[Scripts that build animated scenes]
▼▼▼
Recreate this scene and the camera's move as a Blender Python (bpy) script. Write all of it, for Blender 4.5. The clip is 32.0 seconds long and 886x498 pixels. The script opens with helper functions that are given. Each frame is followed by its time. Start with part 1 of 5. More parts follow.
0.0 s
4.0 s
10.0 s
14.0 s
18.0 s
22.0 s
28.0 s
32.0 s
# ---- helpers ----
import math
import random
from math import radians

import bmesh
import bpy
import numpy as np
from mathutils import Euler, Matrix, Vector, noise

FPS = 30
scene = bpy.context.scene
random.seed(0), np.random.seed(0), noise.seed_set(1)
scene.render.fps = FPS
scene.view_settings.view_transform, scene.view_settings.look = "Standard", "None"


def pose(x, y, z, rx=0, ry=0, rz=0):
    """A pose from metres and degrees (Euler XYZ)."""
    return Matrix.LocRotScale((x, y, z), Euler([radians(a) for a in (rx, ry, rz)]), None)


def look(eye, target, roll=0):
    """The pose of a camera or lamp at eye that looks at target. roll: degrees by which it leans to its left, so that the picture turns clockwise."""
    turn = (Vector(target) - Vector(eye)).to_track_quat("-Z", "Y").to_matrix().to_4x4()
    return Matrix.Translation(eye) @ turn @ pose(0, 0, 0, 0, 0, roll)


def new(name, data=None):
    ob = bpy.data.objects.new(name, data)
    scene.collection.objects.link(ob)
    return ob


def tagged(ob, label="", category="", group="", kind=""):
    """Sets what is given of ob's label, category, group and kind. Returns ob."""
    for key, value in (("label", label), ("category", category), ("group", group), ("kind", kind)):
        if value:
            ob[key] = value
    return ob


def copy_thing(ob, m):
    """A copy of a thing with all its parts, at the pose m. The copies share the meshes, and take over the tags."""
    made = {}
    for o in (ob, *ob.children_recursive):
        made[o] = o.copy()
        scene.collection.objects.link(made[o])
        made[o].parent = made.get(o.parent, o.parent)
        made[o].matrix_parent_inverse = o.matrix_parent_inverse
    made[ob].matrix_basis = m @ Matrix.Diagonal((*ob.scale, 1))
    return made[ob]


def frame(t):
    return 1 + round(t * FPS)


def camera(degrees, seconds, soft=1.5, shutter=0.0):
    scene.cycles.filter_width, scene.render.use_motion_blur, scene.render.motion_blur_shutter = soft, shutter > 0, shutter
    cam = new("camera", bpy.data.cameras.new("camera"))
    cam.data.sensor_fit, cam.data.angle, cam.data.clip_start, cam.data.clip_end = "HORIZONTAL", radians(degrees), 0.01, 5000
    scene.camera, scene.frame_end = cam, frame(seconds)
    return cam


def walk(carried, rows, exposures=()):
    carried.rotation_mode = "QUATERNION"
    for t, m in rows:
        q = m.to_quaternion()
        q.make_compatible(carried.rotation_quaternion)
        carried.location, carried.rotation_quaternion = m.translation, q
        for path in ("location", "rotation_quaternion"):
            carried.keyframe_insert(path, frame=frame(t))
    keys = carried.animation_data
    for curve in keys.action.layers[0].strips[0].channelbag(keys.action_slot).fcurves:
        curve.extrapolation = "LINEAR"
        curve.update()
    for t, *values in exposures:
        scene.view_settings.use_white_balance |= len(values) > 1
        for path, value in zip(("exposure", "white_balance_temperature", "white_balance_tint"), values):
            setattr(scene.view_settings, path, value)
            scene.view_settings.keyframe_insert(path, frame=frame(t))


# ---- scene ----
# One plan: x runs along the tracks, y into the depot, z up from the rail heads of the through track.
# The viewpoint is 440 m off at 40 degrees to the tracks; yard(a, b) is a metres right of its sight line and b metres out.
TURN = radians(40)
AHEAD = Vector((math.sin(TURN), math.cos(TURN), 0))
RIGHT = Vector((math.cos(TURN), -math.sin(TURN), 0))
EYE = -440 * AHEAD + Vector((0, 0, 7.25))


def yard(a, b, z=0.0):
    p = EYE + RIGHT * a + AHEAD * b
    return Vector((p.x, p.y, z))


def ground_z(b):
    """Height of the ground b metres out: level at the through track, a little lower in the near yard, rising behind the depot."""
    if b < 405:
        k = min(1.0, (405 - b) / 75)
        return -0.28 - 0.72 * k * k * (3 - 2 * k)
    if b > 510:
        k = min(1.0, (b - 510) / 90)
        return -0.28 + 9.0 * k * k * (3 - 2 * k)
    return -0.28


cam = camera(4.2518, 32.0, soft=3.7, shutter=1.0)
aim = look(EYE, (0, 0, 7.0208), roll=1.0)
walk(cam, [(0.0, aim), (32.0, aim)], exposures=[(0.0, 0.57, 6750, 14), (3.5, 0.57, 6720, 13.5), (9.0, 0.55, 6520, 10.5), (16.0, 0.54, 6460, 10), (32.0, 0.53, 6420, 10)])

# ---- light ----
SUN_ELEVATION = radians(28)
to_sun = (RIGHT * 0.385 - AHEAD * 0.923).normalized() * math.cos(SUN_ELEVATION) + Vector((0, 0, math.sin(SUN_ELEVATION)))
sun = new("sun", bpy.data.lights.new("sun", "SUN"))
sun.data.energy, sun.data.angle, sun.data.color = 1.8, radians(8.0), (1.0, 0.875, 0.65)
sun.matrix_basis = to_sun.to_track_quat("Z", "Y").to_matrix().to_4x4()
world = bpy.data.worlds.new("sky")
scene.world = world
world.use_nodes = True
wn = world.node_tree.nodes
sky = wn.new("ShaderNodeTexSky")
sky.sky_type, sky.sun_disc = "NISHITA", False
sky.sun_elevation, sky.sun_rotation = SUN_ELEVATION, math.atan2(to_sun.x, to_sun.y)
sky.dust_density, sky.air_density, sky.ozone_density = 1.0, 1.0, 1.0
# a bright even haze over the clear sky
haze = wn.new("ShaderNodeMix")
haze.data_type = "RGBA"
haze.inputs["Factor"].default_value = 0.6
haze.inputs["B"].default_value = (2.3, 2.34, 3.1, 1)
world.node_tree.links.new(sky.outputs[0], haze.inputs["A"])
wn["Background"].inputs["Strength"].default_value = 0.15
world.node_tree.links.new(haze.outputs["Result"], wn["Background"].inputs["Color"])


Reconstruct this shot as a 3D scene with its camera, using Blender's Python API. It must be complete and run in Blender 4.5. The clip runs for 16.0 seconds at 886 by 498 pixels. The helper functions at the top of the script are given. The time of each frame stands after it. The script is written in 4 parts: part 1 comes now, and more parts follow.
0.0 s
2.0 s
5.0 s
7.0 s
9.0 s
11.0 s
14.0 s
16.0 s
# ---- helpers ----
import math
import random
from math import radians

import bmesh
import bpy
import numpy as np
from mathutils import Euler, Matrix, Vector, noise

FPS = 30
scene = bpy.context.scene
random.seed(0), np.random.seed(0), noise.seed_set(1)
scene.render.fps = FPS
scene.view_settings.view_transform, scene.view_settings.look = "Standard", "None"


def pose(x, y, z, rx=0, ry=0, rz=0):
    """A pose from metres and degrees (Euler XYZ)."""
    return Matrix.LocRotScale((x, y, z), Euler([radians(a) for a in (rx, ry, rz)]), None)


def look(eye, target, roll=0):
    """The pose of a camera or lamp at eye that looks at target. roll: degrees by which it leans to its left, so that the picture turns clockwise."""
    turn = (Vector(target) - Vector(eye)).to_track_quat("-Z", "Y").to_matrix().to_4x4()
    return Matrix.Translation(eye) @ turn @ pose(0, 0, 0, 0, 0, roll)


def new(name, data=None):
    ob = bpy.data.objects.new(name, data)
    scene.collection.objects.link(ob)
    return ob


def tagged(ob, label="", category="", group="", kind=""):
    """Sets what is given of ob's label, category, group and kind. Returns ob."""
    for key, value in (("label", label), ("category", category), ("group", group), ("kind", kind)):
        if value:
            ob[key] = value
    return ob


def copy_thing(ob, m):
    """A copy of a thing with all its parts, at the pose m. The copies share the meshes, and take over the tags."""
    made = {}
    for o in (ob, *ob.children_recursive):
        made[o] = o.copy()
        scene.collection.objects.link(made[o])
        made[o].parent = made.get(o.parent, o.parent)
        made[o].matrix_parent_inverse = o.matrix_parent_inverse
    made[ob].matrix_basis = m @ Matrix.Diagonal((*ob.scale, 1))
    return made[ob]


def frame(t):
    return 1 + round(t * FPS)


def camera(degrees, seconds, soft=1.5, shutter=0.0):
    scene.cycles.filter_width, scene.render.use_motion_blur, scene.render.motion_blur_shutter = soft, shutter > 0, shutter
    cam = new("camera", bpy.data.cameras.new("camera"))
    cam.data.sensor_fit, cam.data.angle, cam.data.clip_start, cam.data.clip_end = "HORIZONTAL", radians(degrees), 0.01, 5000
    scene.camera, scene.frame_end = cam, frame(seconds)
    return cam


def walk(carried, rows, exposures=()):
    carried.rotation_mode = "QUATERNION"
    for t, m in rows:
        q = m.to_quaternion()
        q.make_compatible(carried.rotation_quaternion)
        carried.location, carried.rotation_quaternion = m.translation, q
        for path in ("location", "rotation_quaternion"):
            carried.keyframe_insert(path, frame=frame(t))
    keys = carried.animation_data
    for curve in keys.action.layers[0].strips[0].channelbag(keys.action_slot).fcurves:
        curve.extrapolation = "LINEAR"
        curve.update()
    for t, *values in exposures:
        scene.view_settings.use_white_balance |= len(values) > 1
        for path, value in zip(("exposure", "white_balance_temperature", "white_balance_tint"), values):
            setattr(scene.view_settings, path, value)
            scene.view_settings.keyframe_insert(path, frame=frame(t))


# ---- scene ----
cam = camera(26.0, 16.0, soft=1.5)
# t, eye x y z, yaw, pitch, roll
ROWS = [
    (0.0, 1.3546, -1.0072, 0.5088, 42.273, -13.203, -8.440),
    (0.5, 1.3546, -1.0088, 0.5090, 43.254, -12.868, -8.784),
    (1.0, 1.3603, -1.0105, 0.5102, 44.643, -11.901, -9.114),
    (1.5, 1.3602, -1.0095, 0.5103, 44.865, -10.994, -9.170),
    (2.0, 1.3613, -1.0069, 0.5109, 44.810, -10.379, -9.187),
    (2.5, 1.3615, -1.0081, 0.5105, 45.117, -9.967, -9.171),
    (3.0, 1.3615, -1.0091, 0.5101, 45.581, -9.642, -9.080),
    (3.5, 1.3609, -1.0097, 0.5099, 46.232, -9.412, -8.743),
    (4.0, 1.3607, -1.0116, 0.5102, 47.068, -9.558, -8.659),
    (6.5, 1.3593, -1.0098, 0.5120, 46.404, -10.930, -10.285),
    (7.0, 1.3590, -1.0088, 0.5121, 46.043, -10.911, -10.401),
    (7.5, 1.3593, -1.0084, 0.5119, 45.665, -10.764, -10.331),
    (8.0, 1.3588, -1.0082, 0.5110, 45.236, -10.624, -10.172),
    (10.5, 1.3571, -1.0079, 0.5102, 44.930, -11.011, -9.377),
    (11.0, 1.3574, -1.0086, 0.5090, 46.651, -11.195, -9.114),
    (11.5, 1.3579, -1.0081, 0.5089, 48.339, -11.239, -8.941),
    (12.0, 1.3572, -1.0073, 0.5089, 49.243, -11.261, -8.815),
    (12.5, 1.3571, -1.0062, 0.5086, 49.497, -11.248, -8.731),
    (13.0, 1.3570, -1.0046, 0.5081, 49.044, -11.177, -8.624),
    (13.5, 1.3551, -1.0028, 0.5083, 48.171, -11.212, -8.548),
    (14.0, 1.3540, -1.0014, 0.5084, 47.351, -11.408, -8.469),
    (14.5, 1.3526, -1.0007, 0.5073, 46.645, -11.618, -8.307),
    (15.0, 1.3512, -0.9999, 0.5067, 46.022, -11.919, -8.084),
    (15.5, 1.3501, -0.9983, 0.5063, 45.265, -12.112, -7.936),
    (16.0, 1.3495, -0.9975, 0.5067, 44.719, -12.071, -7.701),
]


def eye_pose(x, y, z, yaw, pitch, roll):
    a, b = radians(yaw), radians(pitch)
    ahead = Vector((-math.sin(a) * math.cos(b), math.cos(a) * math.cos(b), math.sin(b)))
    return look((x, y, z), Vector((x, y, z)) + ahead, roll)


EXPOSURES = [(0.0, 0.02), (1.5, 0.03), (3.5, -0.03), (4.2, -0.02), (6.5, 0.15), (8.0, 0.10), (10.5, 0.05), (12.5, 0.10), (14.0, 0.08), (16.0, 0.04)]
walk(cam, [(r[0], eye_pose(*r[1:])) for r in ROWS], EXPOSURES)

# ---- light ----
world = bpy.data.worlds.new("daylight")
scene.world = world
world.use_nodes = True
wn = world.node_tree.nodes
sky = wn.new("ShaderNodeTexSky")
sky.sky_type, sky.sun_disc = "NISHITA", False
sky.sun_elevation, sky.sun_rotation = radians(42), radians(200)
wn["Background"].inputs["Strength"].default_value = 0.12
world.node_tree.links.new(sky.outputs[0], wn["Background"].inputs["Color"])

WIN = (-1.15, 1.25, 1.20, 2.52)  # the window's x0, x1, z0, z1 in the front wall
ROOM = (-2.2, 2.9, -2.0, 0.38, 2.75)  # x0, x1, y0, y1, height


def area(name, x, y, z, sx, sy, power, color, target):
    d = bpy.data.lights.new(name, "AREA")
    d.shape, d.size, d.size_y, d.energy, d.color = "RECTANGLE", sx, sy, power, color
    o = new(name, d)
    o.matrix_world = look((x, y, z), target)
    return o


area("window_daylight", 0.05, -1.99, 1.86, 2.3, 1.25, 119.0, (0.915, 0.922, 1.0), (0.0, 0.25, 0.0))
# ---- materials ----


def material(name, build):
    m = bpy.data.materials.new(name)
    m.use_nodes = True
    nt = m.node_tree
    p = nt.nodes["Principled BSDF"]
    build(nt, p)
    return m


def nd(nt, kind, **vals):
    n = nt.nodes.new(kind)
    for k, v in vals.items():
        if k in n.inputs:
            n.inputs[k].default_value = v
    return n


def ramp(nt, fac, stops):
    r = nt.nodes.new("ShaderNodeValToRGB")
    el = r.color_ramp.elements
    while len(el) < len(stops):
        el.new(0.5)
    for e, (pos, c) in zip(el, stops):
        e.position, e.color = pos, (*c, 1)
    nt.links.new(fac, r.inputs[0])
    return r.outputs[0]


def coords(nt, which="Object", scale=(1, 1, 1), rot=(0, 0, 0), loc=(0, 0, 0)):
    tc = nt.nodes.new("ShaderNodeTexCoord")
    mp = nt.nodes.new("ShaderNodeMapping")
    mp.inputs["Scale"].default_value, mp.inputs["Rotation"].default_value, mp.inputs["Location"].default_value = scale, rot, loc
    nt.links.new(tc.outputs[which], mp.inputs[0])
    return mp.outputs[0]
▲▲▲
How many lines of the records contain the string "metres"? Respond with the number alone.

__OUTPUT OF THE EXERCISE__.
4